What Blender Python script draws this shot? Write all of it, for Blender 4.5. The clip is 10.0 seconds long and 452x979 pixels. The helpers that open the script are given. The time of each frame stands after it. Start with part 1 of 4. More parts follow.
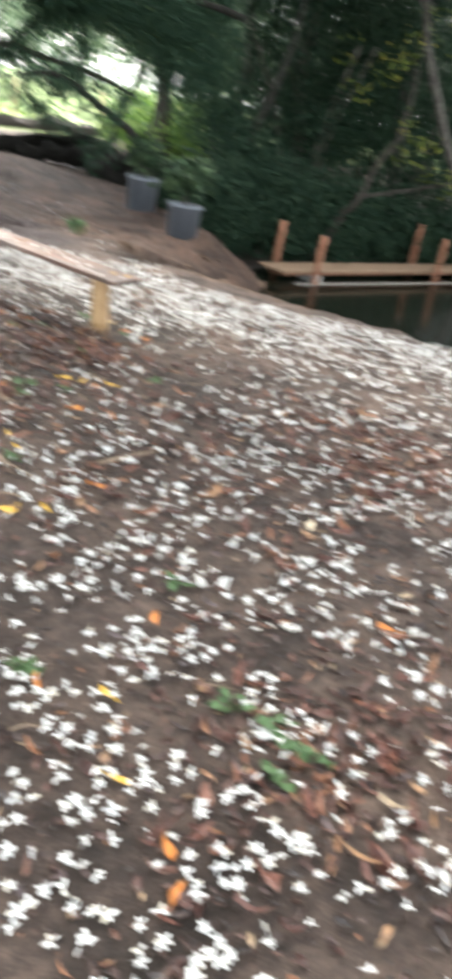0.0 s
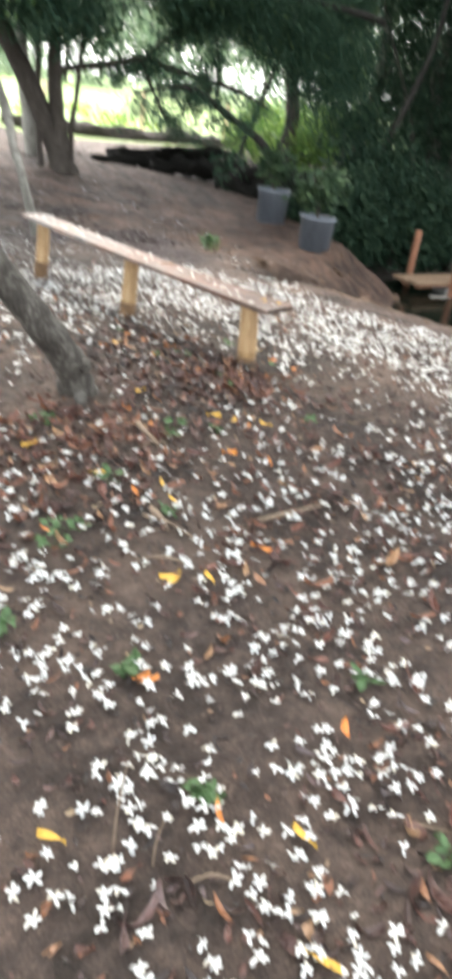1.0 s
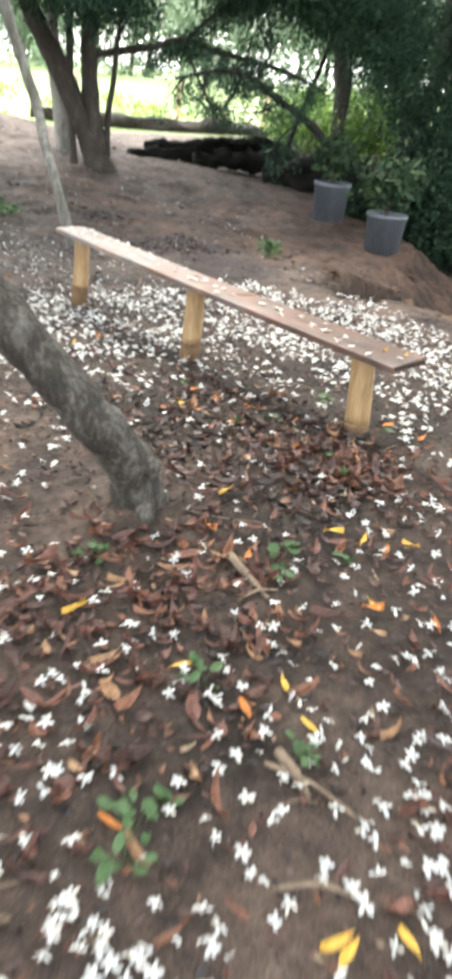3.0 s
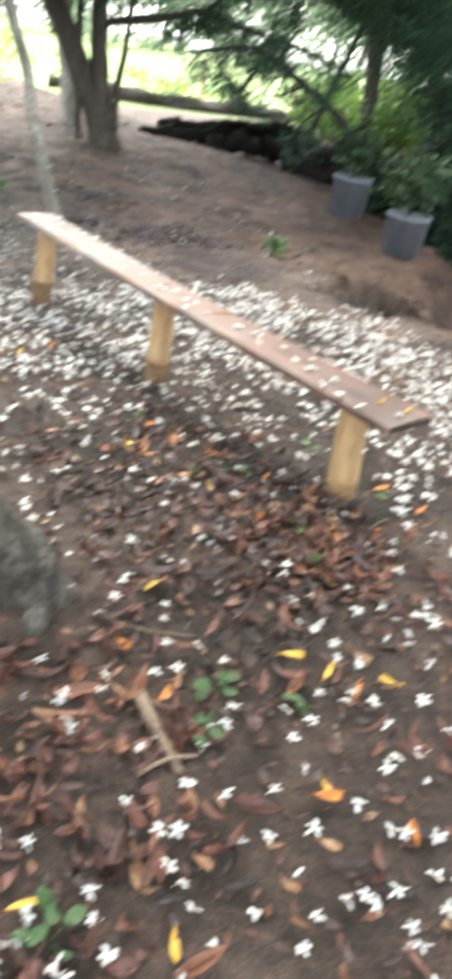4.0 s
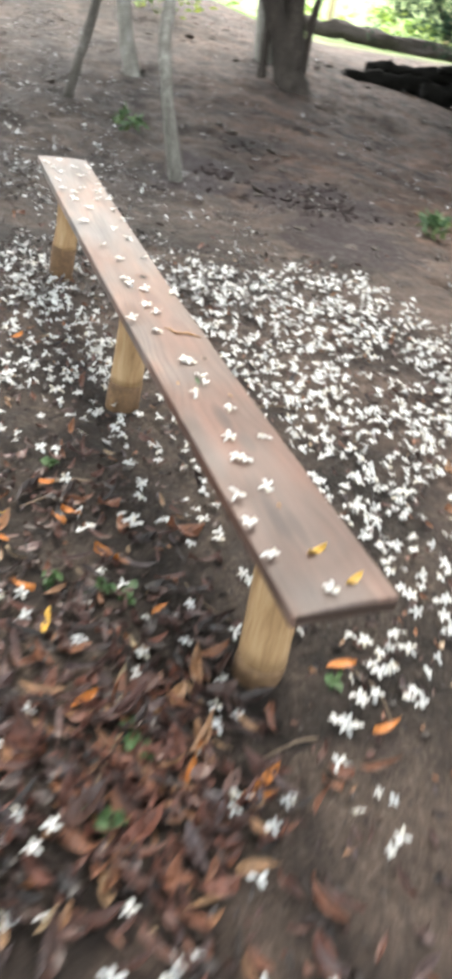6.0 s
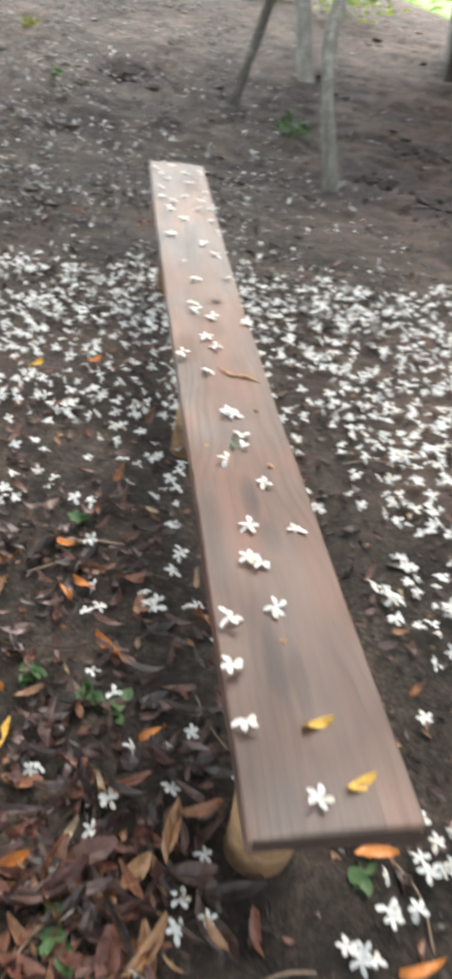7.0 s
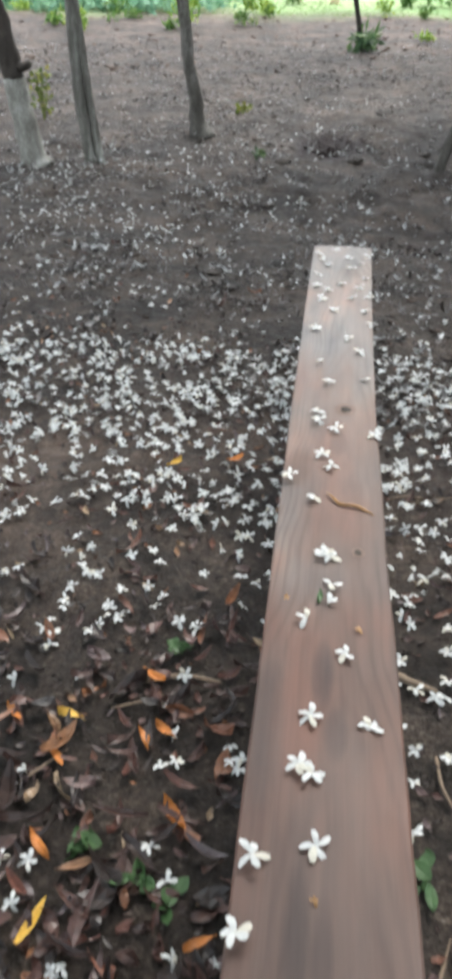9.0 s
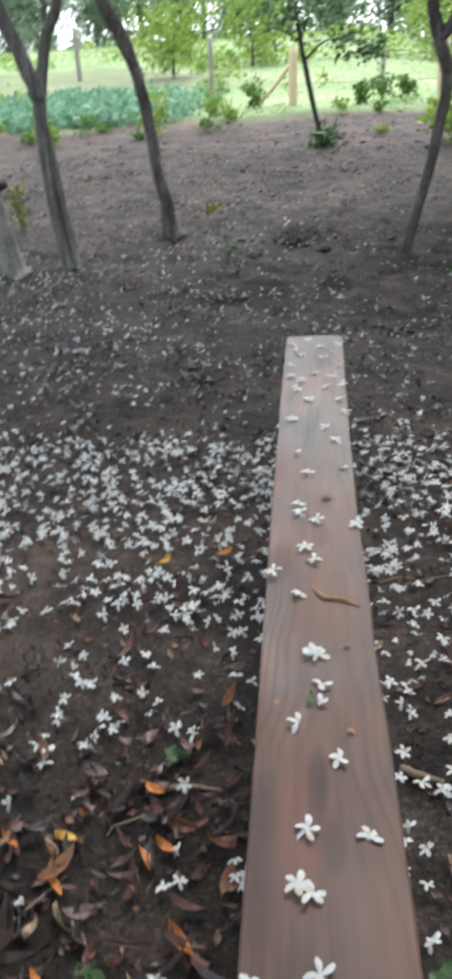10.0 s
☆ ☆ ☆ ☆ ☆
DO THIS:
Send back the data above word for word, with the pictures left out.

WORKED SOLUTION:
What Blender Python script draws this shot? Write all of it, for Blender 4.5. The clip is 10.0 seconds long and 452x979 pixels. The helpers that open the script are given. The time of each frame stands after it. Start with part 1 of 4. More parts follow.
0.0 s
1.0 s
3.0 s
4.0 s
6.0 s
7.0 s
9.0 s
10.0 s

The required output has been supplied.